The solution to this is to resurrect and focus on as much unfinished business as can be found. This is not as difficult as it might appear because unfinished business makes its presence known in many different ways, and a clinician trained in experiential techniques knows how to find and finish it. But when unfinished business is not dealt with, the result may be what appears to be a relapse. But it is not appropriate to call it by that term. The disorder has not reasserted itself. Instead, the therapy was inadequate to the task.
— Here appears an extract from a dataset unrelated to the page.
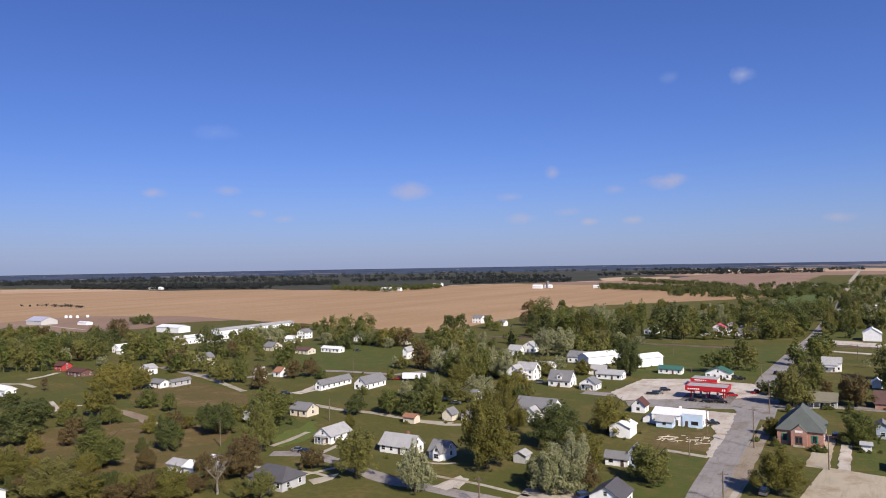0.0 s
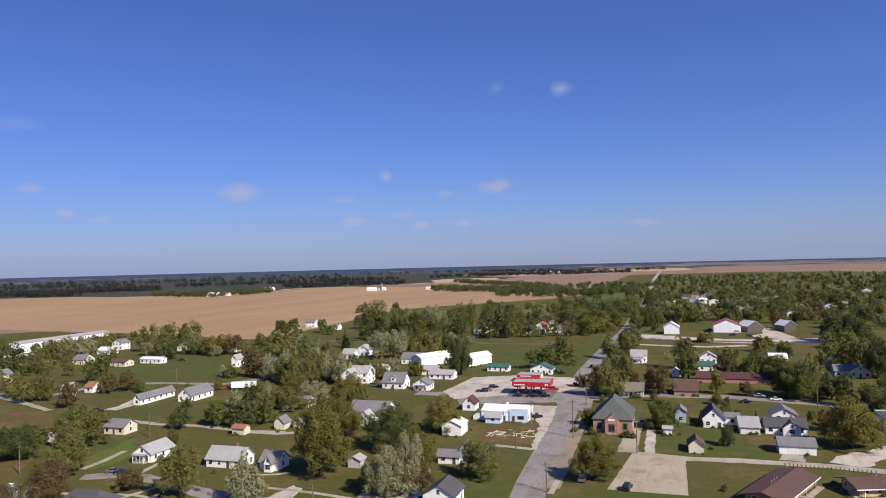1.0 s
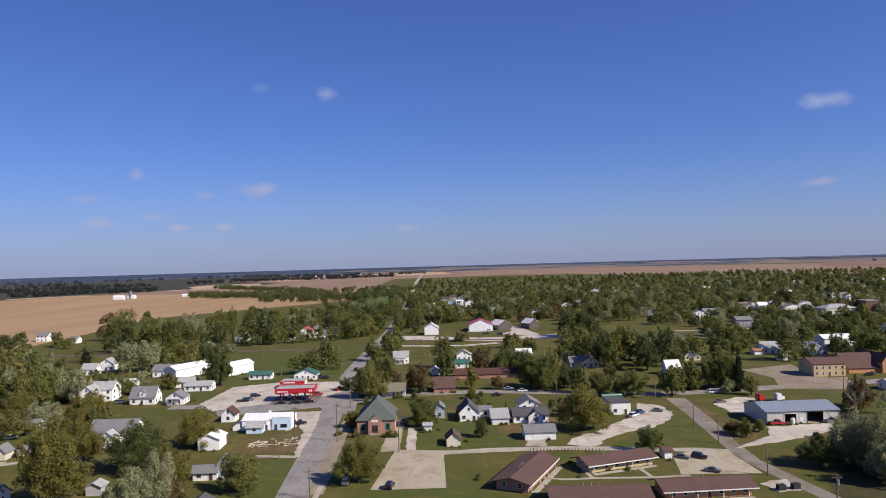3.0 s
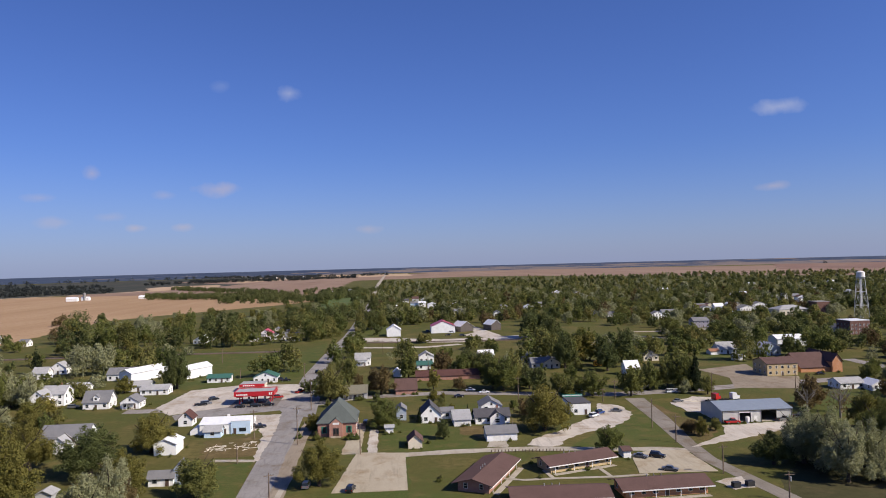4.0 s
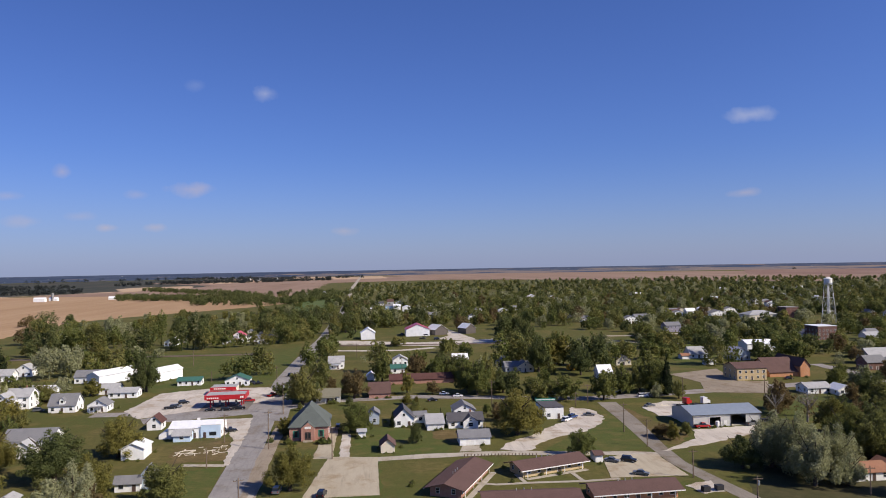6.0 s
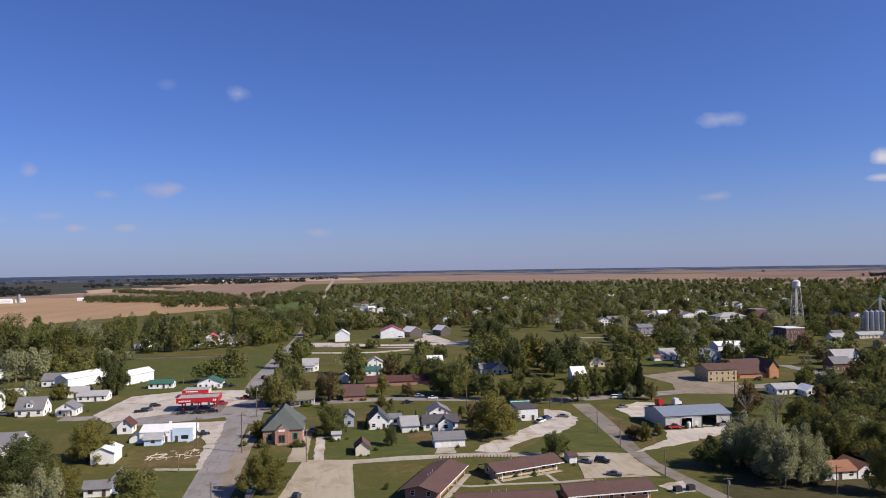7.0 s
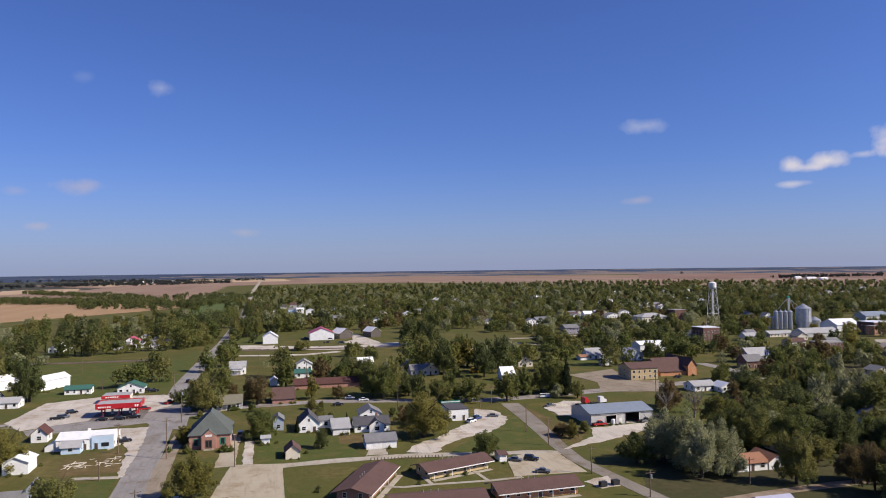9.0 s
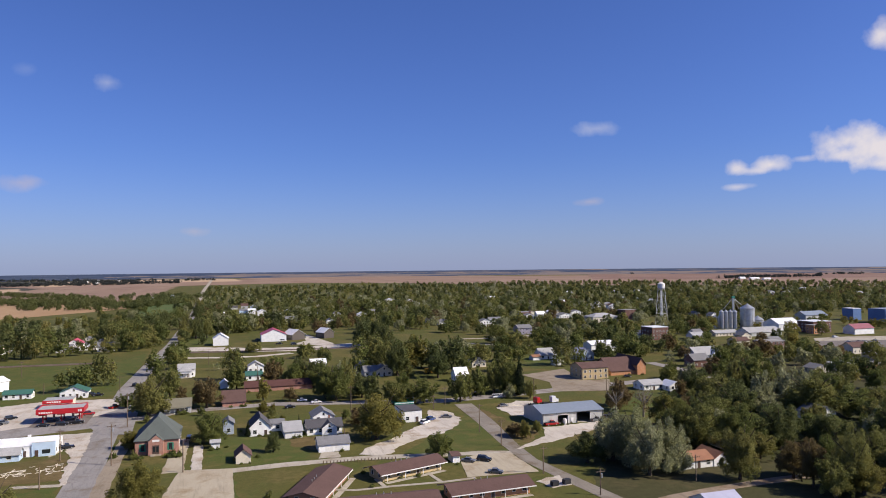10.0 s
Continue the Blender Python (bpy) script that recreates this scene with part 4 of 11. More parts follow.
def bars(parent, x, y, z, turn, n, w, h, mat, name="lettering"):
    """Unreadable lettering as plain bars."""
    for k in range(n):
        part(name, boxes((-w / 2, -0.03, -h / 2, w / 2, -0.002, h / 2)), mat, parent, "", pose(x + (k - (n - 1) / 2) * w * 1.35 * math.cos(radians(turn)), y, z, 0, 0, turn))


def forecourt_canopy(x, y, w, d, turn):
    c = thing("fuel_canopy", x, y, 0, turn, "red petrol station canopy with grey top", "canopy")
    zb, zt = 3.9, 5.9
    part("deck", boxes((-w / 2 + 0.25, -d / 2 + 0.25, zb + 0.2, w / 2 - 0.25, d / 2 - 0.25, zt - 0.3)), R_LIGHT, c, "pale grey canopy top")
    for b in ((-w / 2, -d / 2, zb, w / 2, -d / 2 + 0.24, zt), (-w / 2, d / 2 - 0.24, zb, w / 2, d / 2, zt), (-w / 2, -d / 2 + 0.241, zb, -w / 2 + 0.24, d / 2 - 0.241, zt), (w / 2 - 0.24, -d / 2 + 0.241, zb, w / 2, d / 2 - 0.241, zt)):
        part("fascia", boxes(b), RED, c, "bright red fascia")
    bars(c, -w * 0.3, -d / 2 - 0.002, zb + 0.75, 0, 6, 0.62, 0.6, TRIM)
    bars(c, w * 0.41, -d / 2 - 0.002, zb + 0.9, 0, 2, 0.6, 0.95, TRIM)
    for sx in (-0.38, 0, 0.38):
        for sy in (-0.28, 0.28):
            part("column", boxes((-0.22, -0.22, -0.1, 0.22, 0.22, zb + 0.2)), RED, c, "red painted column", pose(sx * w, sy * d, 0))
            part("valance", boxes((-1.5, -0.12, zb - 0.7, 1.5, 0.12, zb + 0.19)), RED, c, "red hanging sign panel", pose(sx * w, sy * d - 0.36, 0))
    return c


def fuel_pump(x, y, turn):
    p = thing("fuel_pump", x, y, 0.09, turn, "petrol pump on a raised concrete island", "fuel pump", "fuel pumps")
    part("island", boxes((-1.6, -0.55, -0.05, 1.6, 0.55, 0.15)), CONCRETE, p)
    part("cabinet", boxes((-0.4, -0.28, 0.15, 0.4, 0.28, 1.7)), TRIM, p)
    part("top_sign", boxes((-0.45, -0.3, 1.7, 0.45, 0.3, 2.1)), RED, p)
    part("display", boxes((-0.25, -0.3, 1.1, 0.25, -0.282, 1.5)), GLASS, p)
    part("hose", boxes((0.42, -0.05, 0.5, 0.47, 0.05, 1.5)), BLACK, p)
    return p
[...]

In fluency-shaping, there is much unnecessary effort used to speak "fluently", and many clients just realize that the cure is worse than the disease. Also, the urge to avoid is not dealt with at all, and in fact it may be fertilized by the use of "targets" designed to promote speech free of stuttering, so it is not surprising that when a situation recalls previous experiences in which avoidance behavior has been performed the old stuttering pattern will occur, often dramatically. The stuttering modification, or disfluency-shaping, approaches usually deal well with behaviors acquired as a result of avoidance conditioning, but they may not deal with deeper emotional consequences of stuttering, such as shame, or unfinished business such as anger at schoolmates who teased, or a teacher who permitted teasing. When these old feelings remain present, they are likely to foster a return of stuttering behaviors. We can prevent these "relapses" by dealing effectively with these problems during therapy.
Bandura, A., The Modification of Behavior. New York: Holt, 1969.
Perls, F., Hefferline, R., and Goodman, P., Gestalt Therapy: Excitement and Growth in the Human Personality. Highland, NY: The Gestalt Journal Press, 1994.